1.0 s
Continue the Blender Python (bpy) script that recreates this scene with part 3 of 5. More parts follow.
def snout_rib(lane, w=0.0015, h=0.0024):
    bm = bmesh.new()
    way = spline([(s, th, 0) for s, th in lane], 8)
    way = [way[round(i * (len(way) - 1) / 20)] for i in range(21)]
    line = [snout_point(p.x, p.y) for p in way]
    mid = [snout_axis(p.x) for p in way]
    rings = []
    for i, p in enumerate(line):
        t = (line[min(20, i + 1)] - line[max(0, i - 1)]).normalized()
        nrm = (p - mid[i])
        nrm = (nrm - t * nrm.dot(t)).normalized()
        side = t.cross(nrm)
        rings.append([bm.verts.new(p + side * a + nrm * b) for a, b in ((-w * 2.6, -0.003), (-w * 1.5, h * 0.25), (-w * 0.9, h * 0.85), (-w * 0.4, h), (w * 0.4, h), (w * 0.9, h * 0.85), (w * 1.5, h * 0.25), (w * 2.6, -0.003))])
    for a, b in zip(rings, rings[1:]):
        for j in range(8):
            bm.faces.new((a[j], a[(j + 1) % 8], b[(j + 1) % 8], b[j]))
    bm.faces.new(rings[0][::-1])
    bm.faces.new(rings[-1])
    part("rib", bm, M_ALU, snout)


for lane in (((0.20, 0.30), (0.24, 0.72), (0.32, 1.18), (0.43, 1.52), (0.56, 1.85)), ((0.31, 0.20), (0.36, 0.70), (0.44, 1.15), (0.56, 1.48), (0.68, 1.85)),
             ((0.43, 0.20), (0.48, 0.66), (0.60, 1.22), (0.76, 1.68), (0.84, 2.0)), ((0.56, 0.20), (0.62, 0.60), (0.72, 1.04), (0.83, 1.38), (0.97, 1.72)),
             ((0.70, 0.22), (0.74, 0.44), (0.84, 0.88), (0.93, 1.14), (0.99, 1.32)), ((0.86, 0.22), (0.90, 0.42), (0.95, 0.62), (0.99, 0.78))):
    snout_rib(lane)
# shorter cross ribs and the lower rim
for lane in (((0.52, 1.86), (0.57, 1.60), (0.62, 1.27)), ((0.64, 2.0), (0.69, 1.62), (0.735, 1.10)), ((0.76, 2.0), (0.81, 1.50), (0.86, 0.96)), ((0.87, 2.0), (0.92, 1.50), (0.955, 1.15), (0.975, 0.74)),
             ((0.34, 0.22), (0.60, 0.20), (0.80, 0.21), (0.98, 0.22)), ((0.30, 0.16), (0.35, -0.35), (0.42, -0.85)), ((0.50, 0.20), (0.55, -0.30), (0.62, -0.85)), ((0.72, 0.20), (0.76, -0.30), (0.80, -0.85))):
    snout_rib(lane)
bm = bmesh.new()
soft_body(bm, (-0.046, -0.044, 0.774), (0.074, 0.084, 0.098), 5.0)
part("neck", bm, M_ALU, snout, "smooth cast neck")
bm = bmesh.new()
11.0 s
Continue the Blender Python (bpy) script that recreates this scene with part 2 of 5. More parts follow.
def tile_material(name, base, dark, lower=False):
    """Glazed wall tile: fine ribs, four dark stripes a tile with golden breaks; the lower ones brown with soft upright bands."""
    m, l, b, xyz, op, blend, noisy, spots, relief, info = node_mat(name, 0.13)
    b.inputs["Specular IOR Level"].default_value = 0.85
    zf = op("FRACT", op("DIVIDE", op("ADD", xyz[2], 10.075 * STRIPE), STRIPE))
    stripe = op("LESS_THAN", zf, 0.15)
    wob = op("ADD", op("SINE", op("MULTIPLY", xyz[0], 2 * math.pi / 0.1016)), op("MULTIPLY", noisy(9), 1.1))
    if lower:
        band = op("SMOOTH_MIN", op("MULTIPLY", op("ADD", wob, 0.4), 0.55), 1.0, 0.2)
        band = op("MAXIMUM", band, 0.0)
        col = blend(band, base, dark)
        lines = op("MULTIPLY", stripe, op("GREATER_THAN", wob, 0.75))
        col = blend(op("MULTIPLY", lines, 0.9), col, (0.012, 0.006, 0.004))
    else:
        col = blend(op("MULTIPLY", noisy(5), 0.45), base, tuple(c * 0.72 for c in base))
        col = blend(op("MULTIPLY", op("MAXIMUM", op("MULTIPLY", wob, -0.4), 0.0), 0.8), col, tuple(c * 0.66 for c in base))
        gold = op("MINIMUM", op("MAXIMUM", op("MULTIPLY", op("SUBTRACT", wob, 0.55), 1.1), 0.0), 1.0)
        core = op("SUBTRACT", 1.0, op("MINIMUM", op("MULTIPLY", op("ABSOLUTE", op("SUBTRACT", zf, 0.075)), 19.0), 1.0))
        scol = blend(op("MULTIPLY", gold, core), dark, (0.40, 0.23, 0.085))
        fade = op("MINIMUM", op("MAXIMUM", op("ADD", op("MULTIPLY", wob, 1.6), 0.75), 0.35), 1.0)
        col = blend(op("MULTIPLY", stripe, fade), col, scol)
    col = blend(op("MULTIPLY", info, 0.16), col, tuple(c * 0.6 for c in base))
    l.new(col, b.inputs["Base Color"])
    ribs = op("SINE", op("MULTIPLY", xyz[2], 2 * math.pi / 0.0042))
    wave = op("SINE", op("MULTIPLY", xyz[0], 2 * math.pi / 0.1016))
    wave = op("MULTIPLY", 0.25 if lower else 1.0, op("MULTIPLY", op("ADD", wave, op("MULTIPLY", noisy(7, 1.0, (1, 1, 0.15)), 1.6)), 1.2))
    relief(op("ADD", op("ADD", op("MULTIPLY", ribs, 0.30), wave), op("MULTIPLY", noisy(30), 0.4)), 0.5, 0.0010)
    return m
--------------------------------
Task directions
Only a number is wanted here: how many lines in the data above include the string "recreates"?

Answer for this exercise
2